Am I assuming something here that's not true? Dawn's changes had to get past at least one other editor, who would have seen and at least tacitly approved her edits to the article, before it went to print. Otherwise, she wasn't merely a "line editor", else she woldn't have had the final look at the article before it went to print.

This also appears to be the one and only time she's done somethig like this. So why wasn't she disciplined or counseled or something similar? For what other offense can someone get fired at her formal paper for a single offense?

Or do I have the circumstances here.

Also, Dawn's blog appears to be down entirely.

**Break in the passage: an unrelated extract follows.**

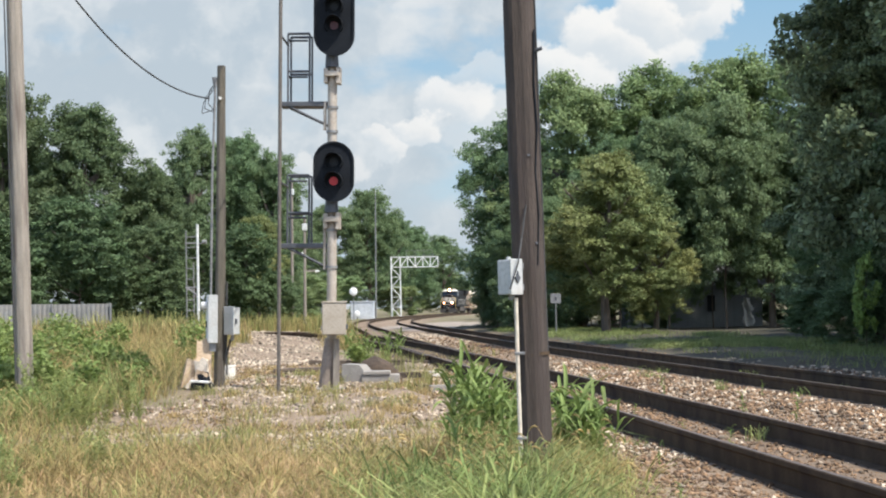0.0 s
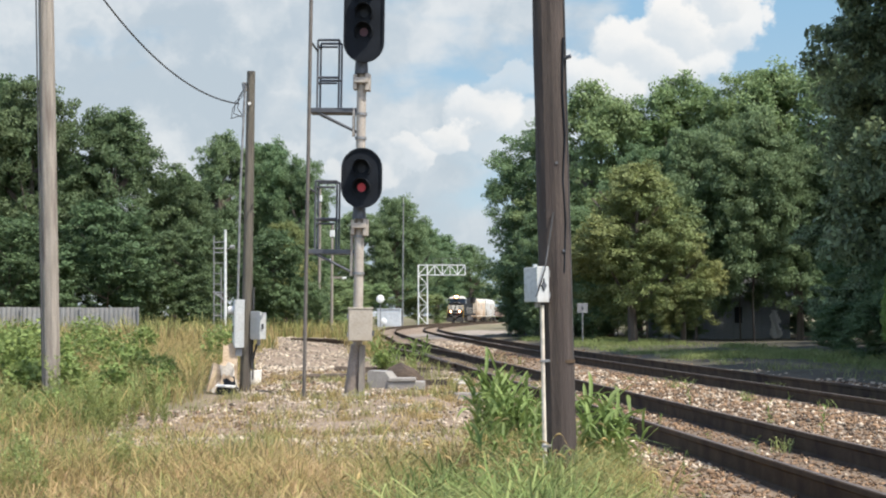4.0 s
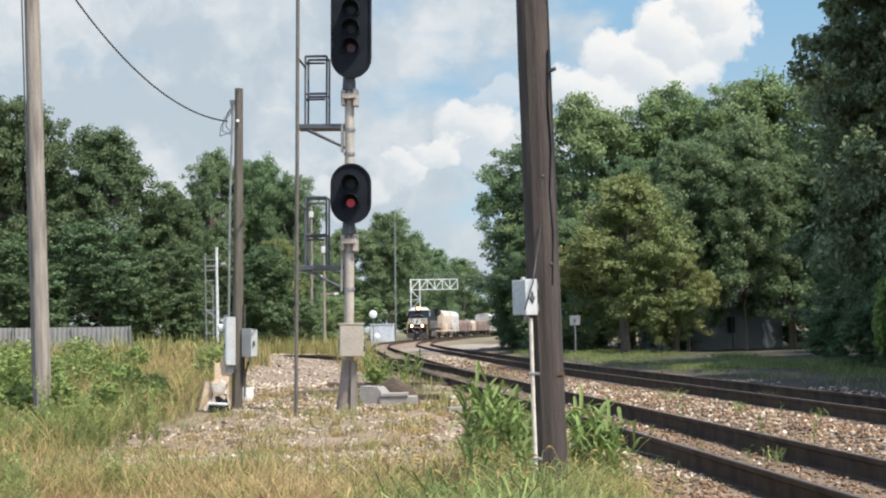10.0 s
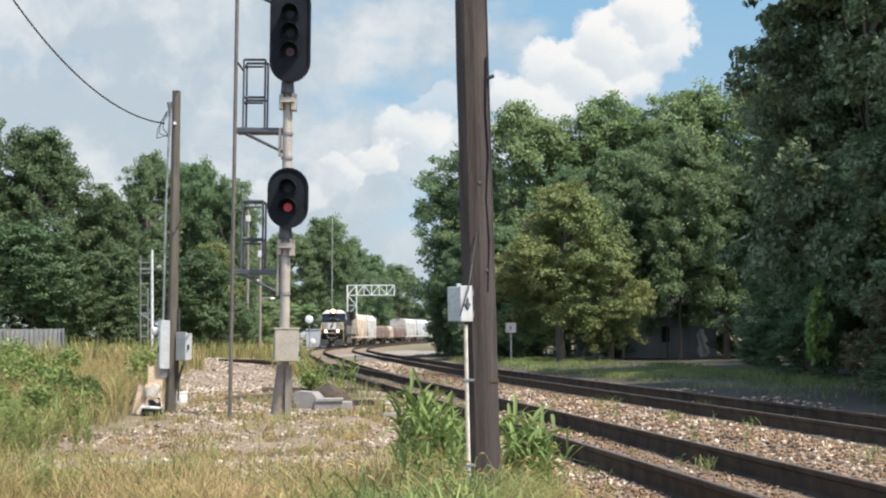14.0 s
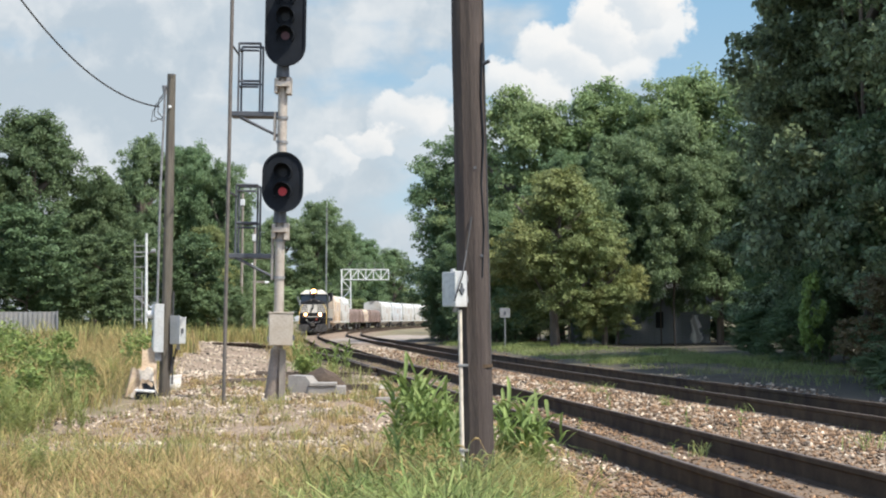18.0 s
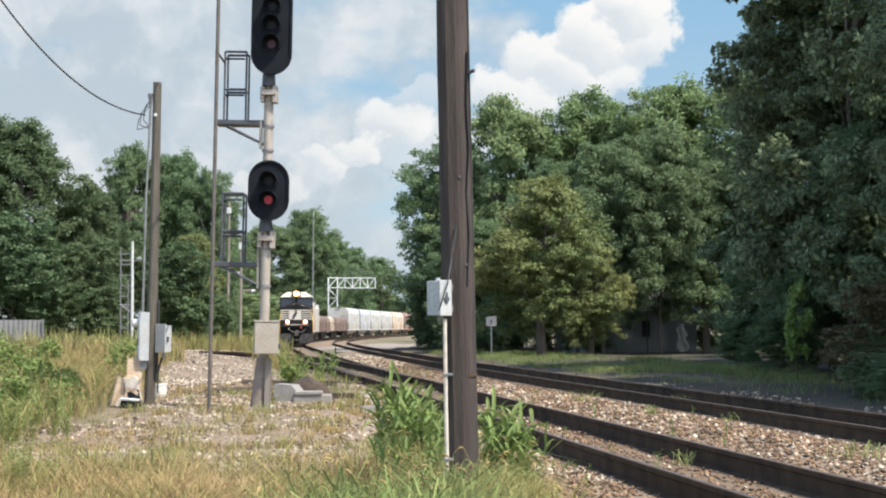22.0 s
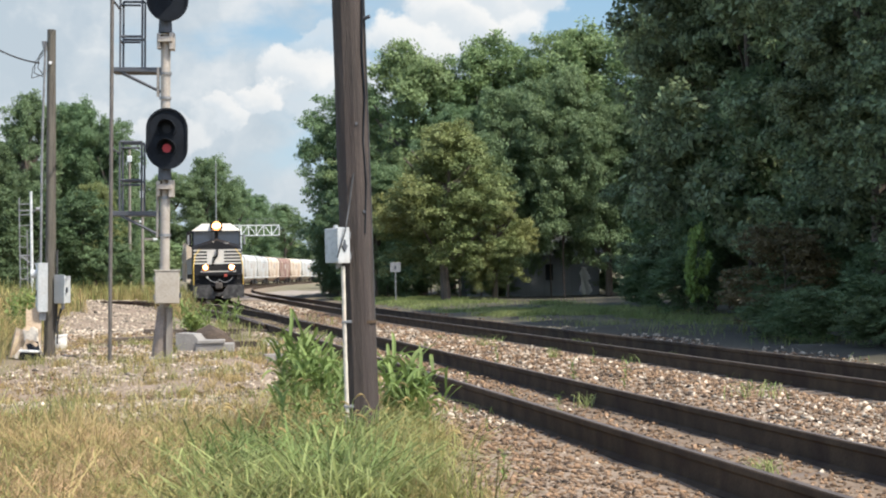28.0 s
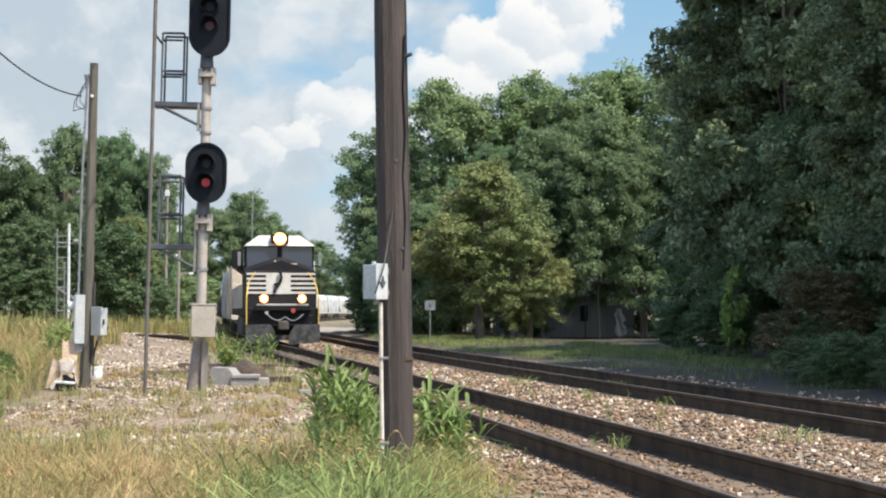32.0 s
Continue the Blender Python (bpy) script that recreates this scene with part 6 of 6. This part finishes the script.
# ---- grass and weeds ----
def blades(name, n, region, height, width, material, seed, label, density=None, bend=0.5, tufts=0):
    """A stand of thin bent blades as one mesh."""
    rng = np.random.default_rng(seed)
    x0, x1, y0, y1 = region
    if tufts:
        tx, ty = rng.uniform(x0, x1, tufts), rng.uniform(y0, y1, tufts)
        k = rng.integers(0, tufts, n)
        sp = rng.uniform(0.05, 0.22, tufts)[k]
        x, y = tx[k] + rng.normal(0, 1, n) * sp, ty[k] + rng.normal(0, 1, n) * sp
        hs = rng.uniform(0.55, 1.15, tufts)[k]
    else:
        x, y = rng.uniform(x0, x1, n), rng.uniform(y0, y1, n)
        hs = 0.6 + 0.8 * smooth_noise(x, y, 0.8, seed % 7)
    keep = np.ones(n, bool) if density is None else density(x, y) > rng.uniform(0, 1, n)
    for c in (near_x, far_x):
        for o in (-0.755, 0.755):
            keep &= np.abs(x - c(y) - o) > 0.09
    x, y, hs = x[keep], y[keep], hs[keep]
    n = len(x)
    h = height * hs * rng.uniform(0.55, 1.25, n)
    a = rng.uniform(0, 6.283, n)
    lean = h * rng.uniform(0.05, 1.0, n) * bend
    lx, ly = lean * np.cos(a), lean * np.sin(a)
    b = rng.uniform(0, 6.283, n)
    wx, wy = width * rng.uniform(0.6, 1.4, n) * np.cos(b) / 2, width * 0.6 * np.sin(b)
    z = ground_z(x, y) - 0.02
    P = np.empty((n, 7, 3))
    for i, (f, g, k) in enumerate(((0, 0, 1.0), (0.55, 0.25, 0.9), (0.9, 0.7, 0.6))):
        P[:, 2 * i] = np.stack([x + lx * g - wx * k, y + ly * g - wy * k, z + h * f], 1)
        P[:, 2 * i + 1] = np.stack([x + lx * g + wx * k, y + ly * g + wy * k, z + h * f], 1)
    droop = np.clip(np.hypot(lx, ly) / h, 0, 1.3) * rng.uniform(0.1, 0.75, n)
    P[:, 6] = np.stack([x + lx * 1.25, y + ly * 1.25, z + h * (1.0 - 0.6 * droop)], 1)
    tri = np.array([(0, 1, 3), (0, 3, 2), (2, 3, 5), (2, 5, 4), (4, 5, 6)])
    f = (tri[None] + 7 * np.arange(n)[:, None, None]).reshape(-1, 3)
    ob = part_of(name, fast_mesh(name, P.reshape(-1, 3), f, material), None)
    return tagged(ob, label, "grass", kind="stuff")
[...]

Posted by: Jimmie on February 9, 2005 07:52 PM

Dawn needs to add a few more details to the story i think.

Posted by: a-a on February 9, 2005 07:58 PM

Jeff B, of course it's relevant. As an editor part of her job is to clarify, no? I mean come on, is inserting the clarification phrase "one died", to clear up the implication of death, indicative of some kind of bias??? It's a fact, and she provided clarification.

Posted by: Eric on February 9, 2005 10:56 PM

After reading about 20 comments on this topic I am surprised a little about the theme of the comments. There is a lot of commentary about editors and line editors and a lot of other stuff in the world of journalism that I don't understand. But I was impressed by the way that Dawn was able to subtly effect the impact of the article. The power of editors is what makes me so circumspect when I read anything in the main stream media. I am not arguing with Dawn's point of view or with the ethics of the journalist's world, all I am saying is that it is the responsiblity of the consumer to be sceptical of the product that the media offers.

Posted by: john on February 10, 2005 12:02 AM

I've seen this kerfuffle mentioned here and a couple of other places, and the defenses offered for Dawn's actions confound me, as does her blog coming into play in the matter.

She's was a copy editor, period. The only leeway she has when it comes to altering any article's content beyond spelling is the Post's in-house style book, and possibly "Strunk & White's Elements of Style." The only person with any business mucking around with the content after the article is turned in by the reporter is the editor who issued the assignment.

I run a small vanity press/publishing outfit. Copy editors are a dime a dozen and interchangeable even for an operation as small as mine. At the Post, they are probably considered glorified chimps; critical thinking about content is not part of the job description. You clean up the spelling and such and send it on its way. If someone can't handle that there are thousands of people wandering around with Eng Lit. BAs that can be plugged into the machine.

Posted by: TC@LeatherPenguin on February 10, 2005 10:12 AM

It sounds as if Ace's real point in question is being overlooked. Seems to me the question is whether or not Ms. Eden would have gotten fired if the article had originally had a pro-life spin and she inserted a few pro-choice statements into it. That would have been overstepping her editorial authority, too...but would she have gotten fired over it?

Later,
bbeck

Posted by: bbeck on February 10, 2005 10:33 AM

What's an RW friend?

Posted by: Karol on February 10, 2005 10:48 AM

"Real world." Although I guess I blew it; the correct abbreviation is "RL" for real life, right?

I guess I meant real-world/right-wing.

Posted by: ace on February 10, 2005 10:52 AM

Ah. I thought it might mean right-wing.